The worker, according to Taylor, said that only poll workers were allowed in the room when the data cards were removed from the machines. Taylor eventually was forced to stand between two sheriff’s deputies in a hallway where he could not view poll workers handling the pocket-sized memory cards embedded with the day’s votes. 

Although no fraud was alleged, voter rights advocates said denying public access to any part of the voting process casts a cloud of skepticism over poll numbers. 

“When the memory cards are taken out unobserved it’s a big problem, because how would you know that the memory card transported to [election headquarters] is what came out of the voting machine,” said Kim Alexander, president of the California Voter Foundation. 

Alameda County Assistant Registrar Elaine Ginnold said the poll workers had misinterpreted state election law. “Every scrap of what we do is open to the public,” she said. A poll worker can require a citizen to stand a certain distance from the workers, but the worker cannot keep the citizen from viewing the proceedings, she said. 

Touch screen voting machines record votes onto a memory card. When the polls close, a poll worker removes a pocket-size card and places it into a package in the presence of the other workers and they all sign a certificate declaring that they witnessed the process. 

Sheriff deputies are always stationed at polling stations during closing, Ginnold said, to make sure that no one tries to steal or destroy paper ballots or the memory cards. 

Ginnold said that cases of poll workers overzealously guarding privacy are not uncommon, even though they are instructed during their training to allow public observation of the entire process. 

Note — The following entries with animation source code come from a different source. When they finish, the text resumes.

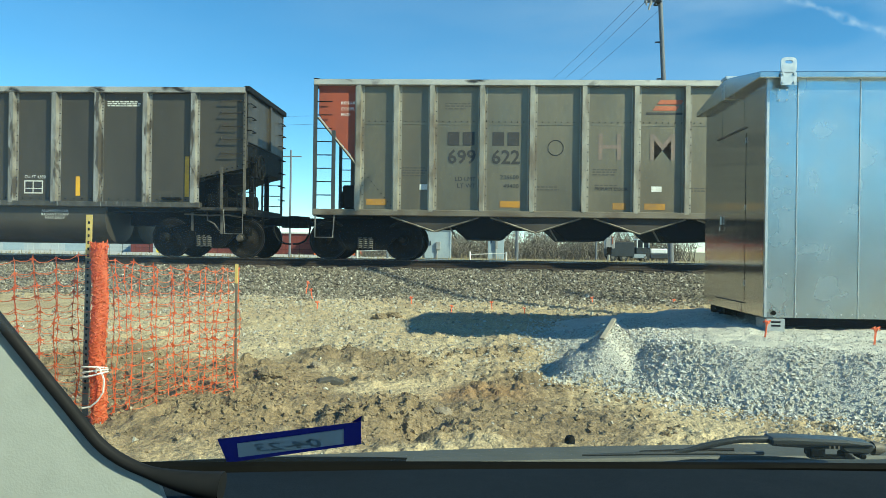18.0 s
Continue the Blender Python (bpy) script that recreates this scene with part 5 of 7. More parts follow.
# ---------------------------------------------------------------- equipment shelter
def shelter():
    x0, x1, y0, y1, z0, z1 = 3.08, 6.9, 8.2, 10.4, 0.64, 3.28
    e = thing("equipment_shelter", "brushed aluminium railway equipment shelter on a gravel pad", "equipment shelter", pose(x0, y0, z0))
    w, d, h = x1 - x0, y1 - y0, z1 - z0
    part("shell", bmb((0.02, w - 0.02, 0.02, d - 0.02, 0.0, h)), ALU, e)
    # front sheets with standing seams
    seams = [0.0, 0.325, 0.995, 1.67, 2.35, 3.03, w]
    for a, b in zip(seams, seams[1:]):
        part("wall_sheet", bmb((a + 0.0008, b - 0.0008, -0.006, 0.02, 0.0, h)), ALU, e)
    for a in seams[1:-1]:
        part("standing_seam", bmb((a - 0.006, a + 0.006, -0.016, -0.006, 0.0, h - 0.03)), GALV, e, bevel=0.003)
    part("corner_trim", bmb((-0.008, 0.02, -0.01, 0.03, 0.0, h)), GALV, e)
    # end wall sheets and its door
    for a, b in ((0.03, 0.7), (0.7, 1.5), (1.5, d)):
        part("end_sheet", bmb((-0.006, 0.02, a + 0.004, b - 0.004, 0.0, h)), ALUEND, e)
    door = part("door", bmb((-0.009, -0.006, 0.62, 1.62, 0.14, 2.14)), ALUEND, e, "aluminium door with latch and padlock")
    for z in (0.35, 1.25, 2.05):
        part("hinge", bmb((-0.014, -0.009, 0.612, 0.63, z - 0.035, z + 0.035)), GALV, door, bevel=0.002)
    part("latch", bmb((-0.035, -0.016, 1.44, 1.475, 1.07, 1.18)), GALV, door, bevel=0.006)
    part("padlock", bmb((-0.045, -0.028, 1.445, 1.472, 0.99, 1.05)), RAILTOP, door, bevel=0.008)
    part("drip_cap", bmb((-0.028, -0.006, 0.6, 1.66, 2.2, 2.213)), DUSTSTEEL, e)
    part("door_sill", bmb((-0.02, -0.006, 0.6, 1.64, 0.112, 0.122)), RUBBER, e)
    # roof: low gable with a deep fascia
    bm = bmesh.new()
    o, zr = 0.1, h + 0.055
    extrude(bm, [(-o, h - 0.012), (-o, zr), (d / 2, zr + 0.195), (d + o, zr), (d + o, h - 0.012)], "x", -0.12, w + 0.12)
    part("roof", bm, ALU, e, bevel=0.008)
    part("ridge_cap", bmb((-0.13, w + 0.13, d / 2 - 0.1, d / 2 + 0.1, zr + 0.18, zr + 0.21)), GALV, e)
    # lifting lug, a plate with an oval eye
    k0 = h - 0.04
    bm = bmesh.new()
    n = 24
    O, I = [], []
    for k in range(n):
        a = 2 * math.pi * k / n
        c, t = math.cos(a), math.sin(a)
        sq = (abs(c) ** 4 + abs(t) ** 4) ** -0.25
        O.append((0.175 + 0.085 * c * sq, k0 + 0.155 + 0.087 * t * sq))
        I.append((0.175 + 0.04 * c * sq ** 0.5, k0 + 0.19 + 0.019 * t * sq ** 0.5))
    for y in (-0.13, -0.115):
        A, B = [[bm.verts.new((p[0], y, p[1])) for p in ring] for ring in (O, I)]
        for k in range(n):
            bm.faces.new((A[k], A[(k + 1) % n], B[(k + 1) % n], B[k]))
    bm.verts.ensure_lookup_table()
    for first in (0, n):
        for k in range(n):
            a, b = first + k, first + (k + 1) % n
            bm.faces.new([bm.verts[q] for q in (a, b, b + 2 * n, a + 2 * n)])
    box(bm, 0.09, 0.26, -0.13, -0.115, k0 - 0.06, k0 + 0.075)
    lug = part("lifting_lug", bm, GALV, e, "galvanised lifting lug with bolts")
    part("lug_plate", bmb((0.1, 0.22, -0.015, -0.006, k0 - 0.22, k0 - 0.06)), ALU, e)
    for x in (0.12, 0.2):
        for z in (k0 - 0.2, k0 - 0.09):
            bm = bmesh.new()
            lathe(bm, [(0.008, -0.024), (0.009, -0.015)], (x, 0, z), "y", 8)
            part("bolt", bm, GALV, e)
    for x in (0.115, 0.235):
        for z in (k0 - 0.03, k0 + 0.06):
            bm = bmesh.new()
            lathe(bm, [(0.014, -0.142), (0.014, -0.13)], (x, 0, z), "y", 8)
            part("bolt", bm, GALV, lug)
    rivet = bmesh.new()
    lathe(rivet, [(0.008, -0.014), (0.011, -0.006)], (0, 0, 0), "y", 8)
    rm = mesh_of("rivet", rivet, GALV)
    for k in range(6):
        again("rivet", rm, e, pose(0.22, 0, 0.12 + k * 0.36))
    for k in range(30):
        again("rivet", rm, e, pose(0.1 + k * 0.12, 0, 0.04))
    part("earth_stud", bmt([(0.09, -0.03, 0.05), (0.09, 0.0, 0.05)], 0.025, 10), BRAKE, e)
    # skid and feet
    part("skid", bmb((0.05, w - 0.05, 0.12, 0.3, -0.11, 0.0), (0.05, w - 0.05, d - 0.3, d - 0.12, -0.11, 0.0)), BRAKE, e)
    for x in (0.02, 1.9, w - 0.25):
        part("foot", bmb((x, x + 0.2, -0.01, 0.3, -0.16, -0.012)), GALV, e, bevel=0.008)
        # Rear foot in near-black steel: shade beneath the shelter is in its colour.
        part("foot", bmb((x + 0.14, x + 0.3, d - 0.4, d - 0.1, -0.24, -0.012)), BRAKE, e, bevel=0.008)
    for z in (-0.06, -0.1):
        part("foot_slot", bmb((0.07, 0.17, -0.014, -0.009, z, z + 0.02)), RUBBER, e)


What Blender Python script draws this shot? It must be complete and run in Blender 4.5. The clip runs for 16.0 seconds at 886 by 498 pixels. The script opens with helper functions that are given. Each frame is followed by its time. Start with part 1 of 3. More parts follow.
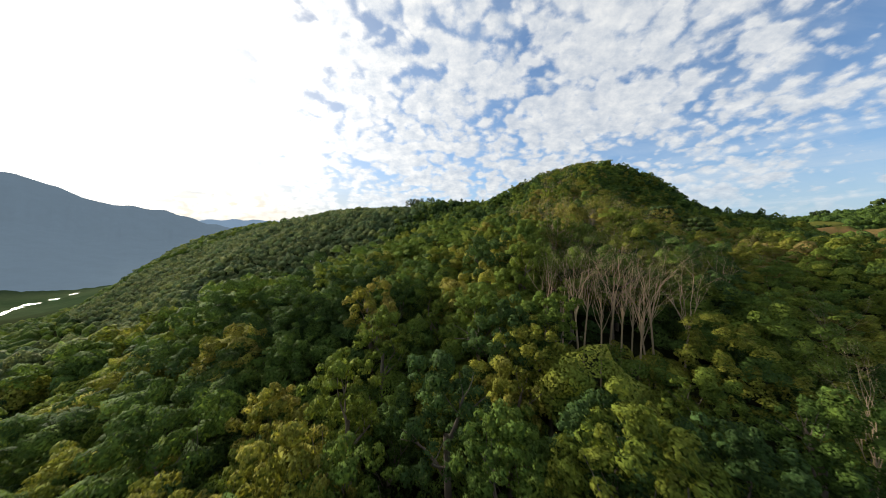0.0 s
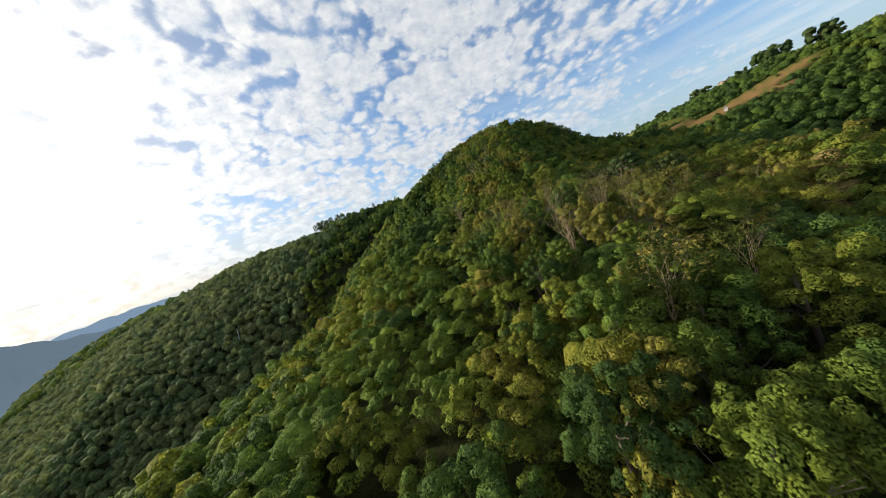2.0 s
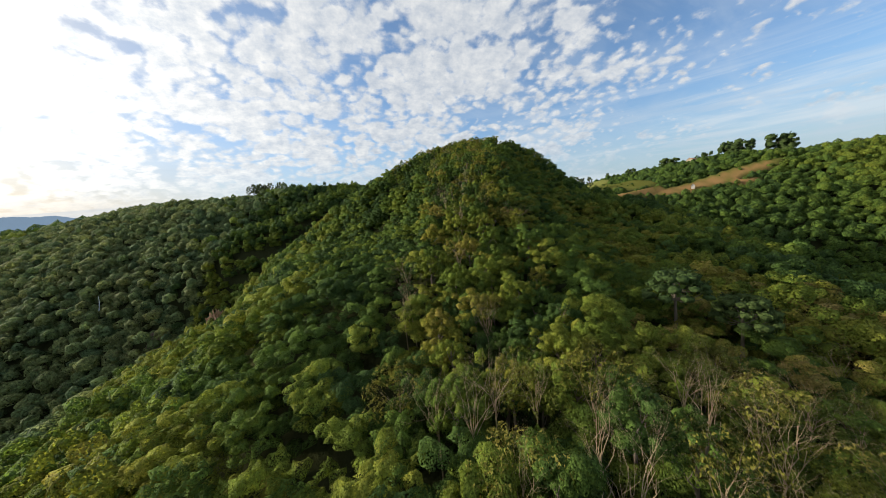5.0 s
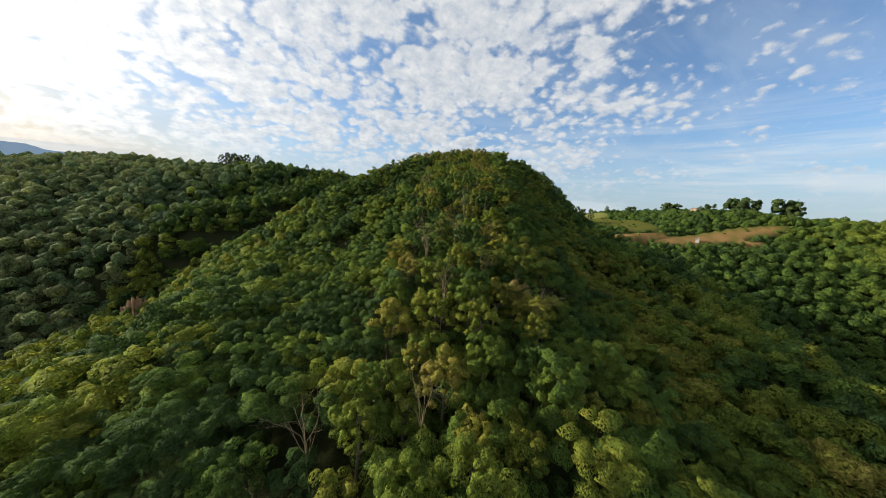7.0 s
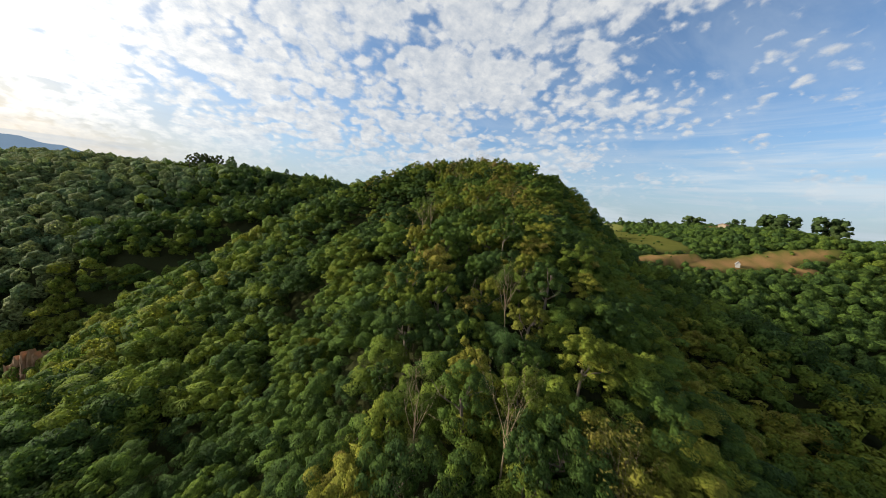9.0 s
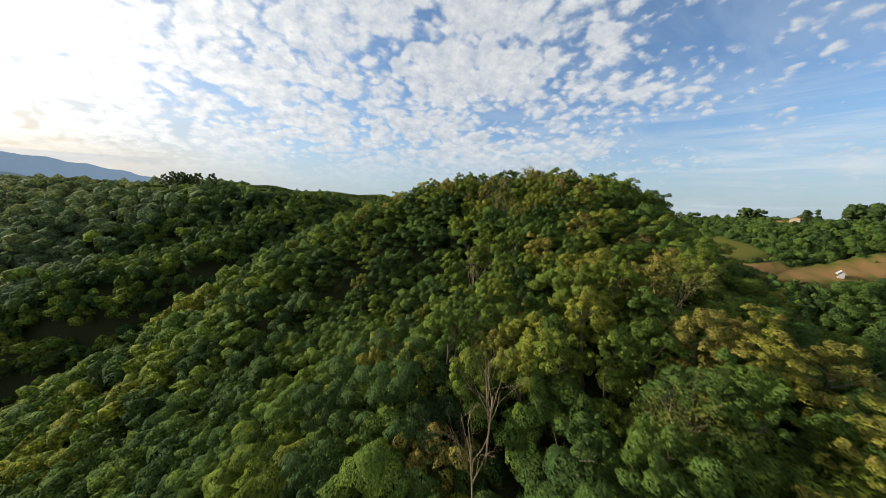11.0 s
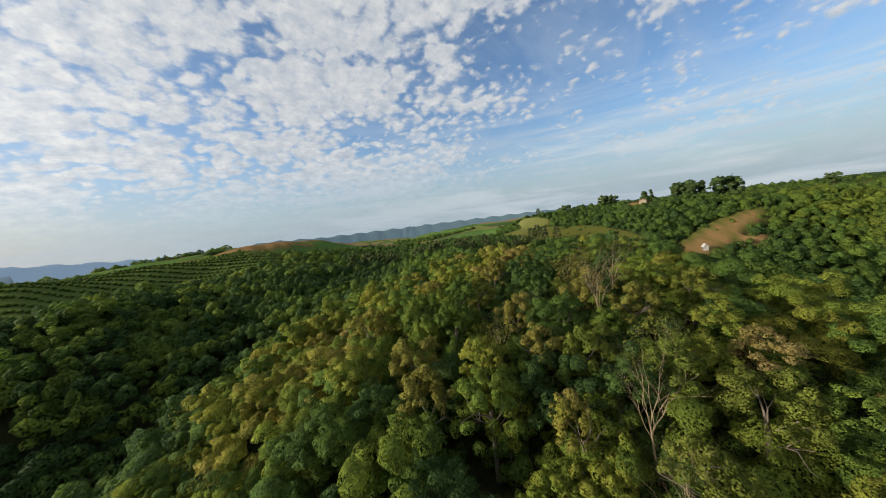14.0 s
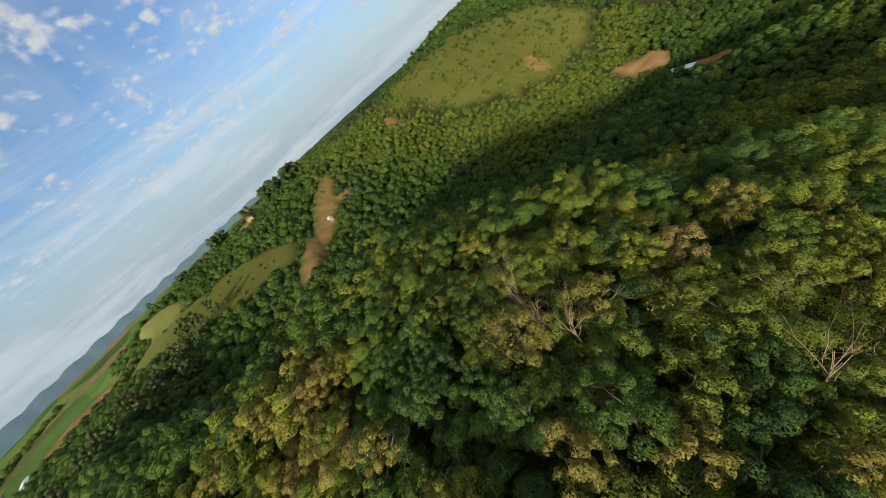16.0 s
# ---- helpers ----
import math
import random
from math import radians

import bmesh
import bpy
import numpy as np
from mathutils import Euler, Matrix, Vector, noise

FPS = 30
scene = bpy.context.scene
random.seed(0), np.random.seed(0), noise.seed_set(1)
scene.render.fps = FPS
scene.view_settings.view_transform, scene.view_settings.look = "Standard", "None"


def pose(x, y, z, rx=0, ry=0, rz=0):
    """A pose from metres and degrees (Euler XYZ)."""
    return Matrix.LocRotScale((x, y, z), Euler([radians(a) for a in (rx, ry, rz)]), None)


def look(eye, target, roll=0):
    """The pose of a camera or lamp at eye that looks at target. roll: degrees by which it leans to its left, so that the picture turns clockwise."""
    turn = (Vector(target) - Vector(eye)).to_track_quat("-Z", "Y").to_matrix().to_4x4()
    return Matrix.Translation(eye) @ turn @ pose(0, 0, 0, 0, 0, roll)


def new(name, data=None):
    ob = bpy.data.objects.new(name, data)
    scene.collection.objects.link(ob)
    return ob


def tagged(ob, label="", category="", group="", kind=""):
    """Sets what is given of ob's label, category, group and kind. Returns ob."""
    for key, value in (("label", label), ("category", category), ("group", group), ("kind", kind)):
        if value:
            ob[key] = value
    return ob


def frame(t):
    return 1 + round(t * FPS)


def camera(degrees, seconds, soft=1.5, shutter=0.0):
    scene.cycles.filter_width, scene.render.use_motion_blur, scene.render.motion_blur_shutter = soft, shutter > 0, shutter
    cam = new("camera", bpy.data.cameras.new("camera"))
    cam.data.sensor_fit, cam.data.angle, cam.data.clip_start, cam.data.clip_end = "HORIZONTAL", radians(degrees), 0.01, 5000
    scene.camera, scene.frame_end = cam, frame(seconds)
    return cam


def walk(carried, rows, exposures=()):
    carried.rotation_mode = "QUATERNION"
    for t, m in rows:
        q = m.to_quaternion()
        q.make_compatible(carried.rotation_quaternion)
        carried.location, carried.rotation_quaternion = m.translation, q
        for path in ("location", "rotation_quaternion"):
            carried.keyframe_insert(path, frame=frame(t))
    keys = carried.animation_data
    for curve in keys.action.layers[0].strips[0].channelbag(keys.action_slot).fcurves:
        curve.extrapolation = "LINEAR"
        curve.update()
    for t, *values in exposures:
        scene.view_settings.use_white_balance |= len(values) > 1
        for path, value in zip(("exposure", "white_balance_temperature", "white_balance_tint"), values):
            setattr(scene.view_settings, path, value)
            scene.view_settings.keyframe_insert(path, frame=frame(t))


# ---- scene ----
cam = camera(111.8, 16.0, soft=0.9, shutter=0.12)
PATH = [
    (0.0, pose(0.00, -0.00, 0.00, 90.02, -0.26, -0.42)),
    (0.5, pose(-1.48, 5.39, 2.43, 89.94, 5.49, -4.25)),
    (1.0, pose(-2.61, 10.69, 5.13, 88.92, 11.41, -7.60)),
    (1.5, pose(-2.95, 15.92, 7.84, 87.30, 16.63, -10.98)),
    (2.0, pose(-2.70, 21.01, 10.47, 85.48, 21.09, -15.45)),
    (2.5, pose(-1.72, 26.12, 12.97, 83.97, 23.48, -20.91)),
    (3.0, pose(-0.03, 31.10, 15.21, 83.17, 23.27, -25.13)),
    (3.5, pose(2.41, 36.03, 17.30, 82.81, 20.83, -26.76)),
    (4.0, pose(5.00, 40.18, 19.02, 82.51, 16.56, -26.16)),
    (4.2, pose(6.09, 41.86, 19.69, 82.47, 14.35, -25.44)),
    (6.3, pose(19.06, 62.25, 27.03, 82.49, -1.58, -22.82)),
    (6.5, pose(20.29, 65.06, 27.99, 82.47, -2.14, -23.24)),
    (7.0, pose(23.40, 72.71, 30.53, 82.40, -3.67, -24.35)),
    (7.5, pose(26.67, 81.28, 33.21, 82.57, -4.86, -25.17)),
    (8.0, pose(30.08, 90.32, 35.80, 82.67, -5.44, -25.33)),
    (8.5, pose(33.56, 99.84, 38.20, 82.72, -5.33, -24.83)),
    (10.8, pose(48.84, 147.40, 51.29, 81.70, -2.49, -22.01)),
    (11.0, pose(50.06, 151.38, 52.51, 81.66, -1.95, -22.00)),
    (11.5, pose(53.03, 161.26, 55.57, 81.73, -1.32, -22.18)),
    (12.0, pose(55.88, 170.55, 58.52, 82.07, -0.83, -22.65)),
    (12.5, pose(58.53, 179.47, 61.47, 83.00, -0.40, -24.20)),
    (13.0, pose(61.14, 187.64, 64.44, 83.83, 0.36, -27.49)),
    (13.5, pose(63.81, 195.44, 67.54, 84.02, 2.62, -33.72)),
    (14.0, pose(66.74, 203.12, 70.72, 82.82, 7.99, -44.22)),
    (14.5, pose(70.03, 209.74, 73.80, 79.46, 16.36, -58.00)),
    (15.0, pose(74.14, 215.14, 76.78, 72.46, 25.64, -76.26)),
    (15.5, pose(79.15, 218.79, 79.30, 62.35, 31.63, -98.90)),
    (16.0, pose(85.08, 220.47, 81.56, 50.89, 34.30, -124.52)),
]
walk(cam, PATH, ((0.0, 0.48), (4.0, 0.43), (8.0, 0.38), (11.0, 0.36), (13.0, 0.32), (14.5, 0.20), (16.0, 0.26)))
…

“This isn’t something they do every day,” she said. “Sometimes they mistakenly think the closing process has to be closed.” 

For Taylor, who has spent more than 30 years in the political arena, it was only the second time he was tossed from a polling station. 

The other instance was in Selma, Ala., in 1966, when the notorious Sheriff Jim Clark booted Taylor and other volunteer poll watchers with the Student Non-Violent Coordinating Committee.